Matt Berninger of The National performs at the Glastonbury Festival...

Matt Berninger of The National performs at the Glastonbury Festival on June 24, 2017 in Glastonbury, England. Credit: Getty Images / Ian Gavan

The last time The National played the area, the alt-rockers sold out Forest Hills Stadium. The tour before that it packed the Barclays Center.

But this is Grammy Week, where music stars and special secret concerts collide at every turn, and Thursday night the Grammy-nominated rockers were playing the intimate Irving Plaza, as part of the Citi Sound Vault Presents series. Eminem is set to perform there Friday. Childish Gambino will take the stage there Saturday, the night before he competes in the Grammys’ top categories at Madison Square Garden. And Dave Matthews & Tim Reynolds will close out the series on Sunday.

The National singer Matt Berninger made the most of performing in such a small space, jumping into the crowd and sharing the mic with some fans so that they could scream together. He even told the story of the last time he was at Irving Plaza, seeing indie-rock legends Guided by Voices and getting hit with a beer can thrown across the club by the band’s singer Robert Pollard. Throughout the concert, he tossed drinks into the crowd, but they didn’t go as far.

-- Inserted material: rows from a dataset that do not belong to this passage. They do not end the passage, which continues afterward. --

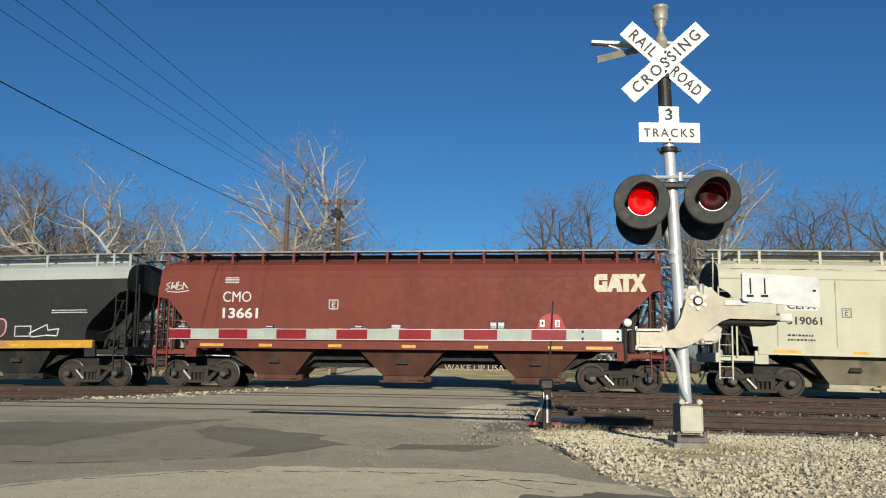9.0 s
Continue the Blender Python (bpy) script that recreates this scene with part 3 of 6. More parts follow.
def hopper_car(key, s0, L, tc, paint_m, label, style="plain", cut=None, sill_m=None, roof_m=None, roof_split=9.0, end_m=None,
               hop_m=None, brackets=11, ribs=10, hoppers=None, rib_w=0.036, walk_m=None, cut_r=None, rib_in=1.75):
    car = thing("hopper_car", label, "train car", "cars of the freight train")
    sill_m, roof_m, end_m = sill_m or paint_m, roof_m or paint_m, end_m or paint_m
    # hopper and seam tones carry shade as well as dirt
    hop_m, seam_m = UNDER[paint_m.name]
    # behind a deep sill the hopper colour is darkened for shade
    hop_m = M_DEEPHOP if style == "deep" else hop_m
    walk_m = walk_m or M_WALK
    half = L / 2
    hoppers = (-0.262 * L, 0.0, 0.262 * L)
    deep = style == "deep"
    sill_b, sill_t = (0.99, 1.40) if deep else (1.33, 1.60)
    cut = cut or [(0.0, 3.42), (0.30, 3.24), (0.62, 2.86), (0.86, 2.35), (0.97, 1.9), (1.0, sill_t - 0.02)]
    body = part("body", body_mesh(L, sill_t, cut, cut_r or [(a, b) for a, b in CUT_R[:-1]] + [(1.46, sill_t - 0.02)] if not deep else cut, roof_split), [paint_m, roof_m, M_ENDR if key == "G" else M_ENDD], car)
    # weld seams and posts on the side sheets; their darker tone includes panel shading
    if ribs:
        bm = bmesh.new()
        for sg in (-1, 1):
            for k in range(ribs):
                x = -half + rib_in + (L - 2 * rib_in) * k / (ribs - 1)
                box(bm, x - rib_w / 2, x + rib_w / 2, sg * 1.601 - 0.006, sg * 1.601 + 0.006, sill_t, 3.66)
            box(bm, -half + 0.05, half - 0.05, sg * 1.575 - 0.012, sg * 1.575 + 0.012, 3.70, 3.735)
        part("seam", bm, seam_m, body)
    # side sill
    bm = bmesh.new()
    for sg in (-1, 1):
        y0, y1 = sorted((sg * 1.45, sg * 1.625))
        e = 0.25 if deep else 1.15
        box(bm, -half + e, half - e, y0, y1, sill_b, sill_t, bev=0.012)
        y0, y1 = sorted((sg * 1.40, sg * 1.640))
        box(bm, -half + e, half - e, y0, y1, sill_b, sill_b + 0.025)
    part("side_sill", bm, sill_m, car)
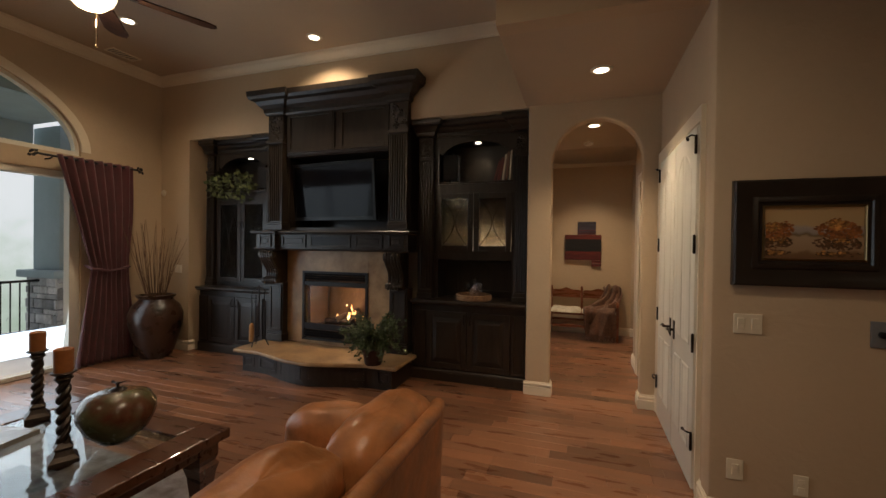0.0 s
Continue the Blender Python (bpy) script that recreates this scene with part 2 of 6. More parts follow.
def lathe(bm, profile, where=(0, 0, 0), seg=24, m=None):
    """Turns (radius, height) pairs about an upright axis."""
    m = m or Matrix.Translation(where)
    rings = []
    for r, z in profile:
        rings.append([bm.verts.new(m @ Vector((max(r, 1e-4) * math.cos(2 * math.pi * i / seg), max(r, 1e-4) * math.sin(2 * math.pi * i / seg), z))) for i in range(seg)])
    for a, b in zip(rings, rings[1:]):
        for i in range(seg):
            bm.faces.new((a[i], a[(i + 1) % seg], b[(i + 1) % seg], b[i]))
    bm.faces.new(rings[0][::-1])
    bm.faces.new(rings[-1])
    return bm


def tube(bm, pts, r, seg=8, taper=None):
    """A round bar along points; taper: the end radius."""
    pts = [Vector(p) for p in pts]
    rings = []
    for i, p in enumerate(pts):
        d = (pts[min(i + 1, len(pts) - 1)] - pts[max(i - 1, 0)]).normalized()
        up = Vector((0, 0, 1)) if abs(d.z) < 0.95 else Vector((1, 0, 0))
        s = d.cross(up) if not rings else prev - d * prev.dot(d)
        s.normalize()
        prev = s
        t = s.cross(d)
        k = r + ((taper - r) * i / (len(pts) - 1) if taper is not None else 0)
        rings.append([bm.verts.new(p + s * math.cos(2 * math.pi * j / seg) * k + t * math.sin(2 * math.pi * j / seg) * k) for j in range(seg)])
    for a, b in zip(rings, rings[1:]):
        for j in range(seg):
            bm.faces.new((a[j], a[(j + 1) % seg], b[(j + 1) % seg], b[j]))
    bm.faces.new(rings[0][::-1])
    bm.faces.new(rings[-1])
    return bm


def prism(bm, outline, lo, hi, axis="z", m=None):
    """A closed outline (pairs) pushed along an axis from lo to hi."""
    def at(p, h):
        v = {"z": (p[0], p[1], h), "y": (p[0], h, p[1]), "x": (h, p[0], p[1])}[axis]
        return bm.verts.new(m @ Vector(v) if m else v)
    a = [at(p, lo) for p in outline]
    b = [at(p, hi) for p in outline]
    k = len(outline)
    for i in range(k):
        bm.faces.new((a[i], a[(i + 1) % k], b[(i + 1) % k], b[i]))
    bm.faces.new(a[::-1])
    bm.faces.new(b)
    return bm


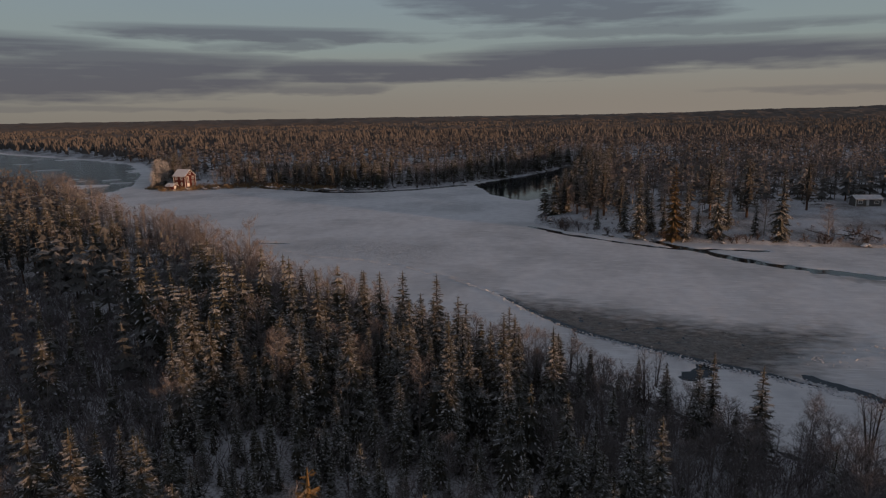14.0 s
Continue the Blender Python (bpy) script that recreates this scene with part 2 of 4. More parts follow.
# ---- the lie of the land ----
NEAR_BANK = [(-60, -700), (-25, -300), (18, -90), (45, -10), (55, 12), (63, 29), (70, 40), (84, 55), (97, 76), (114, 102), (134, 126), (158, 152),
             (186, 184), (220, 224), (255, 270), (286, 312), (310, 348), (370, 430), (470, 545), (600, 760), (760, 1010), (1000, 1500)]
FAR_BANK = [(130, -700), (165, -300), (174, -79), (177, -35), (177, -4), (179, 17), (182, 36), (193, 55), (208, 66), (255, 60), (300, 55), (356, 50),
            (425, 42), (434, 50), (400, 60), (361, 77), (332, 97), (310, 115), (295, 138), (291, 160), (299, 186), (302, 210), (292, 226), (287, 242), (296, 256),
            (318, 268), (380, 305), (460, 368), (515, 450), (625, 650), (780, 905), (860, 1090), (1120, 1500)]


def dist_line(x, y, line):
    """Distance of points from an open line."""
    best = np.full(np.shape(x), 1e9)
    for (ax, ay), (bx, by) in zip(line[:-1], line[1:]):
        ux, uy = bx - ax, by - ay
        t = np.clip(((x - ax) * ux + (y - ay) * uy) / (ux * ux + uy * uy), 0, 1)
        best = np.minimum(best, np.hypot(x - ax - t * ux, y - ay - t * uy))
    return best


def inside(x, y, ring):
    got = np.zeros(np.shape(x), bool)
    for (ax, ay), (bx, by) in zip(ring, ring[1:] + ring[:1]):
        if ay != by:
            got ^= ((ay > y) != (by > y)) & (x < (bx - ax) * (y - ay) / (by - ay) + ax)
    return got


def ripple(x, y, scale, seed=0.0):
    """Cheap smooth noise, about -1 to 1."""
    x, y = x / scale + seed, y / scale - 1.7 * seed
    return (np.sin(x * 1.0 + 1.3 * np.sin(y * 0.7)) * np.cos(y * 1.1 + 0.9 * np.sin(x * 0.6)) * 0.6
            + 0.4 * np.sin(2.3 * x + 1.9 * y + np.sin(1.7 * y)) * np.cos(1.6 * x - 2.7 * y))


def bump2(x, y, cx, cy, sx, sy, turn=0.0):
    c, s = math.cos(turn), math.sin(turn)
    u, v = ((x - cx) * c + (y - cy) * s) / sx, (-(x - cx) * s + (y - cy) * c) / sy
    return np.exp(-(u * u + v * v) / 2)


RIVER = NEAR_BANK + FAR_BANK[::-1]


def ground_z(x, y):
    x, y = np.asarray(x, float), np.asarray(y, float)
    dn, df = dist_line(x, y, NEAR_BANK), dist_line(x, y, FAR_BANK)
    d = np.minimum(dn, df) + 0.9 * ripple(x, y, 4.0) * np.exp(-np.minimum(dn, df) / 12)
    river = inside(x, y, RIVER)
    west = 0.25 + 1.0 * (1 - np.exp(-d / 4)) + 8.0 * (1 - np.exp(-d / 95)) + 3.5 * bump2(x, y, -90, 255, 90, 100) + 2.0 * bump2(x, y, -230, 600, 260, 200)
    east = 0.2 + 0.9 * (1 - np.exp(-d / 4)) + 3.2 * (1 - np.exp(-d / 45))
    z = np.where(dn < df, west, east)
    z = z + 0.35 * ripple(x, y, 17.0, 2.0) * (1 - np.exp(-d / 10)) + 0.12 * ripple(x, y, 5.0, 5.0) * (1 - np.exp(-d / 6))
    far = np.hypot(x, y)
    west_plain = np.clip(((-0.87 * x + 0.5 * y) - 135) / 260, 0, 1) * np.clip((-0.78 * x - 0.62 * y + 60) / 150, 0, 1)
    z = z - 8.5 * west_plain * west_plain * (3 - 2 * west_plain)
    z = z + 21 * bump2(x, y, -395, 2480, 95, 160) + 11 * bump2(x, y, -190, 2520, 330, 260)
    z = z + 2.0 * ripple(x, y, 420.0, 1.0) * np.clip((far - 500) / 1500, 0, 1) + 3.0 * np.clip((far - 2500) / 2000, 0, 1)
    z = z + 46 * bump2(x, y, 3300, -2500, 1500, 420, -1.05) + 22 * bump2(x, y, 3950, -1350, 420, 420) + 24 * bump2(x, y, 2300, -3600, 900, 500, -0.8)
    z = z + 16 * bump2(x, y, -3800, 2400, 700, 250) + 14 * bump2(x, y, -2500, 3700, 500, 250) + 12 * bump2(x, y, -4200, 900, 300, 300)
    return np.where(river, -0.25 - 1.6 * (1 - np.exp(-d / 3.0)), z)


def sheet(name, verts, tris, mats, which=None, smooth=False):
    """A mesh object out of arrays."""
    me = bpy.data.meshes.new(name)
    verts, tris = np.asarray(verts, np.float32), np.asarray(tris, np.int32)
    me.vertices.add(len(verts)), me.loops.add(tris.size), me.polygons.add(len(tris))
    me.vertices.foreach_set("co", verts.ravel())
    me.loops.foreach_set("vertex_index", tris.ravel())
    me.polygons.foreach_set("loop_start", np.arange(0, tris.size, 3, dtype=np.int32))
    for m in mats:
        me.materials.append(m)
    if which is not None:
        me.polygons.foreach_set("material_index", np.asarray(which, np.int32))
    me.polygons.foreach_set("use_smooth", np.full(len(tris), smooth))
    me.update(calc_edges=True)
    return me


def lattice(nx, ny, keep=None):
    """Triangles of a grid of nx times ny points."""
    i, j = np.meshgrid(np.arange(nx - 1), np.arange(ny - 1), indexing="ij")
    a = (i * ny + j).ravel()
    q = np.stack([a, a + ny, a + ny + 1, a + 1], 1)
    if keep is not None:
        q = q[keep(q)]
    return np.concatenate([q[:, [0, 1, 2]], q[:, [0, 2, 3]]])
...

Berninger brought some of Pollard’s onstage fire into the band’s nearly two-hour set, drawn mainly from its Grammy-nominated “Sleep Well Beast” album, with the great “Guilty Party” turning into a sing-along. He dedicated the angry “Turtleneck,” about the 2016 election, to Donald Duck, though he was probably thinking of another Donald, especially when he paired it with the raging “Mr. November,” from the band’s 2005 breakout album “Alligator.”

Though New York generally has plenty of star-studded parties, Grammy Week has raised the intensity. The parties and tributes, including Friday night’s MusicCares tribute to Fleetwood Mac and Saturday night’s party celebrating top Grammy nominee Jay-Z, are all part of the ancillary events that come with the awards ceremony. They are part of the reason the city estimates the Grammys will bring in around $200 million in revenue this week and why Mayor Bill de Blasio hopes it will not be another 15 years until they return again.